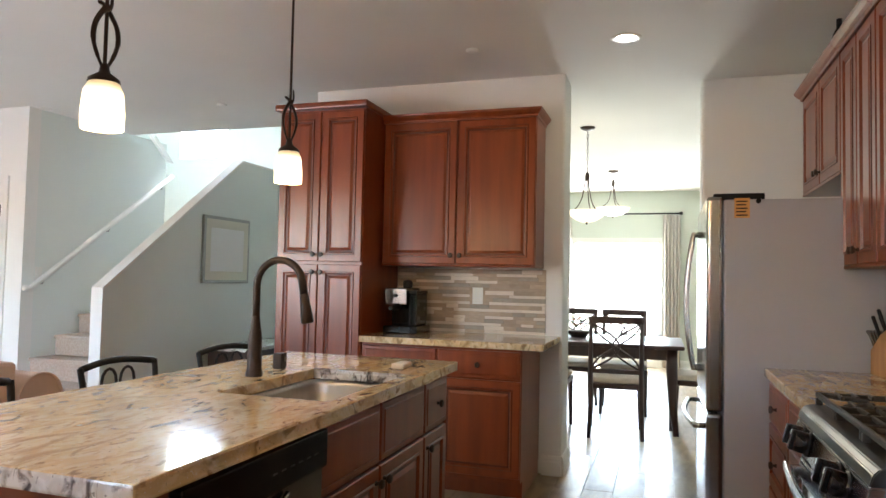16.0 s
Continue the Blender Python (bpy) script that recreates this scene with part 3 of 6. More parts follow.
# grates and burners
for gx in (-0.252, 0.0, 0.252):
    bm = bmesh.new()
    w, zt = 0.122, 0.968
    for y in (-0.630, -0.360, -0.105):
        box(gx - w, gx + w, y - 0.006, y + 0.006, zt - 0.017, zt, 0.003, bm=bm, seg=1)
    for x in (gx - w, gx + w):
        box(x - 0.006, x + 0.006, -0.636, -0.099, zt - 0.017, zt, 0.003, bm=bm, seg=1)
    fingers = (-0.582, -0.538, -0.494, -0.450, -0.406, -0.318, -0.276, -0.234, -0.192, -0.150)
    for k, y in enumerate(fingers):
        reach = (0.086, 0.066, 0.048)[min(k % 5, 4 - k % 5)]
        if gx == 0.0:
            reach = 0.104
        for sx in (-1, 1):
            x0, x1 = sorted((gx + sx * w, gx + sx * (w - reach)))
            box(x0, x1, y - 0.0048, y + 0.0048, zt - 0.009, zt + 0.003, 0.0022, bm=bm, seg=1)
    if gx:
        for by in (-0.495, -0.232):
            for sx in (-1, 1):
                for sy in (-1, 1):
                    a0, a1 = Vector((gx + sx * 0.100, by + sy * 0.112, zt - 0.006)), Vector((gx + sx * 0.022, by + sy * 0.026, zt - 0.006))
                    tube([a0, a0.lerp(a1, 0.5), a1], 0.0075, 6, bm)
    else:
        box(gx - 0.006, gx + 0.006, -0.630, -0.105, zt - 0.017, zt + 0.001, 0.003, bm=bm, seg=1)
    for x in (gx - w + 0.006, gx + w - 0.006):
        for y in (-0.628, -0.360, -0.108):
            box(x - 0.008, x + 0.008, y - 0.009, y + 0.009, 0.930, zt - 0.016, 0.002, bm=bm, seg=1)
    part("grate", bm, IRON, R, "cast iron burner grate")
    for by in (-0.495, -0.232):
        if gx == 0.0 and by == -0.232:
            continue
        bm = lathe([(0.058, 0), (0.056, 0.005), (0.044, 0.007), (0.042, 0.013)], 24, at=(gx, by, 0.931))
        b = part("burner", bm, SINKSTEEL, R, "pale metal burner ring", smooth=True)
        part("burner_cap", lathe([(0.040, 0.013), (0.042, 0.017), (0.036, 0.022), (0, 0.023)], 24, at=(gx, by, 0.931)), IRON, b, "black burner cap", smooth=True)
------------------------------
Required task ▸ Copy the whole listing above word for word but do not carry over the pictures.

Output below ▸
16.0 s
Continue the Blender Python (bpy) script that recreates this scene with part 3 of 6. More parts follow.
# grates and burners
for gx in (-0.252, 0.0, 0.252):
    bm = bmesh.new()
    w, zt = 0.122, 0.968
    for y in (-0.630, -0.360, -0.105):
        box(gx - w, gx + w, y - 0.006, y + 0.006, zt - 0.017, zt, 0.003, bm=bm, seg=1)
    for x in (gx - w, gx + w):
        box(x - 0.006, x + 0.006, -0.636, -0.099, zt - 0.017, zt, 0.003, bm=bm, seg=1)
    fingers = (-0.582, -0.538, -0.494, -0.450, -0.406, -0.318, -0.276, -0.234, -0.192, -0.150)
    for k, y in enumerate(fingers):
        reach = (0.086, 0.066, 0.048)[min(k % 5, 4 - k % 5)]
        if gx == 0.0:
            reach = 0.104
        for sx in (-1, 1):
            x0, x1 = sorted((gx + sx * w, gx + sx * (w - reach)))
            box(x0, x1, y - 0.0048, y + 0.0048, zt - 0.009, zt + 0.003, 0.0022, bm=bm, seg=1)
    if gx:
        for by in (-0.495, -0.232):
            for sx in (-1, 1):
                for sy in (-1, 1):
                    a0, a1 = Vector((gx + sx * 0.100, by + sy * 0.112, zt - 0.006)), Vector((gx + sx * 0.022, by + sy * 0.026, zt - 0.006))
                    tube([a0, a0.lerp(a1, 0.5), a1], 0.0075, 6, bm)
    else:
        box(gx - 0.006, gx + 0.006, -0.630, -0.105, zt - 0.017, zt + 0.001, 0.003, bm=bm, seg=1)
    for x in (gx - w + 0.006, gx + w - 0.006):
        for y in (-0.628, -0.360, -0.108):
            box(x - 0.008, x + 0.008, y - 0.009, y + 0.009, 0.930, zt - 0.016, 0.002, bm=bm, seg=1)
    part("grate", bm, IRON, R, "cast iron burner grate")
    for by in (-0.495, -0.232):
        if gx == 0.0 and by == -0.232:
            continue
        bm = lathe([(0.058, 0), (0.056, 0.005), (0.044, 0.007), (0.042, 0.013)], 24, at=(gx, by, 0.931))
        b = part("burner", bm, SINKSTEEL, R, "pale metal burner ring", smooth=True)
        part("burner_cap", lathe([(0.040, 0.013), (0.042, 0.017), (0.036, 0.022), (0, 0.023)], 24, at=(gx, by, 0.931)), IRON, b, "black burner cap", smooth=True)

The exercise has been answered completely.